We collect the following sets of metrics.

~alert* – a set of metrics that allows you to examine the effect of alerts on your service instance.
~collector – metrics processed at the collector gateway to the service instance. Includes spans.
~metric – total unique sources and metrics. You can compute the rate of metric creation from each source.
~proxy – metric rate received and sent from each Wavefront proxy, blocked and rejected metric rates, buffer metrics, and JVM stats of the proxy. Also includes counts of metrics affected by the proxy preprocessor. See Monitor Wavefront Proxies.
~wavefront – set of gauges that track metrics about your use of the Operations for Applications service.
~http.api – namespace for looking at API request metrics.

If you have an AWS integration, metrics with the following prefix are available:

~externalservices – metric rates, API requests, and events from AWS CloudWatch, AWS CloudTrail, and AWS Metrics+.

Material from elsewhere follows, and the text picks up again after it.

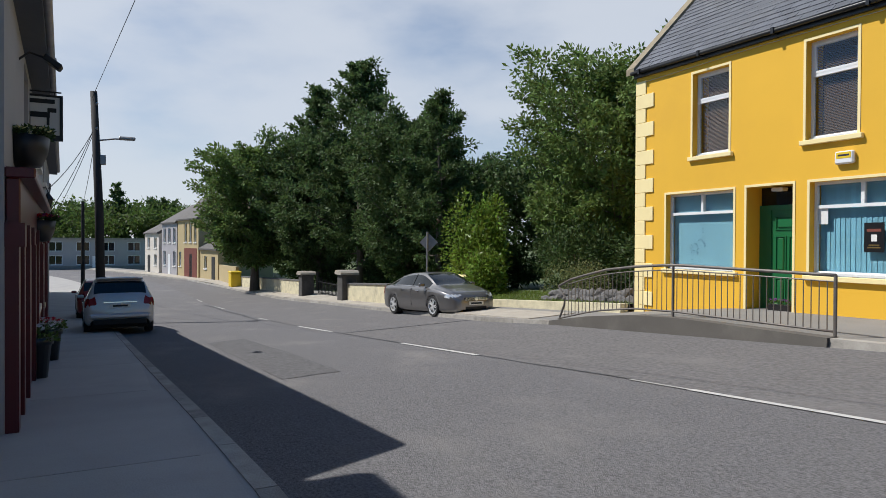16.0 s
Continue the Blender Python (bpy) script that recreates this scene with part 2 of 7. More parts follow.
def tube(bm, pts, r, seg=8, cap=True):
    """A round tube through points; r is one radius or one a point."""
    pts = [Vector(p) for p in pts]
    rs = r if isinstance(r, (list, tuple)) else [r] * len(pts)
    rings = []
    for i, p in enumerate(pts):
        d = (pts[min(i + 1, len(pts) - 1)] - pts[max(i - 1, 0)]).normalized()
        a = d.orthogonal().normalized() if abs(d.z) > 0.9 else d.cross(Vector((0, 0, 1))).normalized()
        b = d.cross(a).normalized()
        rings.append([bm.verts.new(p + rs[i] * (math.cos(q) * a + math.sin(q) * b)) for q in (2 * math.pi * k / seg for k in range(seg))])
    for A, B in zip(rings, rings[1:]):
        for k in range(seg):
            bm.faces.new((A[k], A[(k + 1) % seg], B[(k + 1) % seg], B[k]))
    if cap:
        bm.faces.new(rings[0][::-1])
        bm.faces.new(rings[-1])
    return bm


def lathe(bm, profile, seg=16, at=(0, 0, 0), cap=True):
    """A turned shape: profile of (radius, height)."""
    at = Vector(at)
    rings = [[bm.verts.new(at + Vector((r * math.cos(q), r * math.sin(q), z))) for q in (2 * math.pi * k / seg for k in range(seg))] for r, z in profile]
    for A, B in zip(rings, rings[1:]):
        for k in range(seg):
            bm.faces.new((A[k], A[(k + 1) % seg], B[(k + 1) % seg], B[k]))
    if cap:
        bm.faces.new(rings[0][::-1])
        bm.faces.new(rings[-1])
    return bm


def sheet(xs, ys, height):
    """A grid sheet with height(x, y)."""
    bm = bmesh.new()
    v = [[bm.verts.new((x, y, height(x, y))) for y in ys] for x in xs]
    for i in range(len(xs) - 1):
        for j in range(len(ys) - 1):
            bm.faces.new((v[i][j], v[i + 1][j], v[i + 1][j + 1], v[i][j + 1]))
    return bm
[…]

There’s also a metric you can use to monitor ongoing events and make sure the number does not exceed 1000:

~events.num-ongoing-events – returns the number of ongoing events.

Useful Internal Metrics for Optimizing Performance

A small set of internal metrics can help you optimize performance and monitor your costs. This section highlights some things to look for - the exact steps depend on how you’re using the Operations for Applications service and on the characteristics of your environment.

Our customer support engineers have found the following metrics especially useful.

Type	Metric	Description
~alert	~alert.query_time.<alert_id>	Tracks the average time, in ms, that a specified alert took to run in the past hour.
~alert	~alert.query_points.<alert_id>	Tracks the average number of points that a specified alert scanned in the past hour.
~alert	~alert.checking_frequency.<alert_id>	Tracks how often a specified alert performs a check. See Alert States for details.
~collector	~collector.points.reported ~collector.histograms.reported ~collector.tracing.spans.reported ~collector.tracing.span_logs.reported ~collector.tracing.span_logs.bytes_reported	Valid metric points, histogram points, trace data (spans), or span logs that the collector reports to Operations for Applications. This is a billing metric that you can look up on the Operations for Applications Usage dashboard. Note: We have a corresponding direct ingestion metric for each metric. For example, corresponding to `collector.points.reported` we have `collector.direct-ingestion.points.reported`.
~collector	~collector.points.batches ~collector.histograms.batches ~collector.tracing.spans.batches ~collector.tracing.span_logs.batches	Number of batches of points, histogram points, or spans received by the collector, either via the proxy or via the direct ingestion API. In the histogram context a batch is the number of HTTP POST requests. Note: We have a corresponding direct ingestion metric for each metric. For example, corresponding to `collector.spans.batches` we have `collector.direct-ingestion.spans.batches`.
~collector	~collector.points.undecodable ~collector.histograms.undecodable ~collector.tracing.spans.undecodable ~collector.tracing.span_logs.undecodable	Points, histogram points, spans, or span logs that the collector receives but cannot report to Operations for Applications because the input is not in the right format. Note: We have a corresponding direct ingestion metric for each metric. For example, corresponding to `collector.points.undecodable` we have `collector.direct-ingestion.points.undecodable`.
~collector	~collector.delta_points.tracing_red.reported ~collector.histograms.tracing_red.reported ~collector.points.tracing_red.reported	Delta counters, histograms, and points derived as Tracing RED metrics that the collector receives. Note: We have a corresponding direct ingestion metric for each metric. For example, corresponding to `collector.delta_points.tracing_red.reported` we have `collector.direct-ingestion.delta_points.tracing_red.reported`.
~metric	~metric.new_host_ids	Counter that increments when a new `source=` or `host=` is sent to Operations for Applications.
~metric	~metric.new_metric_ids	Counter that increments when a new metric name is sent to Operations for Applications.
~metric	~metric.new_string_ids	Counter that increments when a new point tag value is sent to Operations for Applications.
~query	~query.requests	Counter tracking the number of queries a user made.
~http.api	~http.api.v2.*	Monotonic counter, without tags, that can be aligned with the API endpoints and allows you to examine API request metrics. For example: ts(~http.api.v2.alert.{id}.GET.200.count) aligns with the GET /api/v2/alert/{id} API endpoint. Examine the ~http.api.v2. namespace to see the counters for specific API endpoints.

If several slow queries are executed within the selected time window the Slow Query page can become long. Section links at the top left allow you to select a section. The links display only after you have scrolled down the page.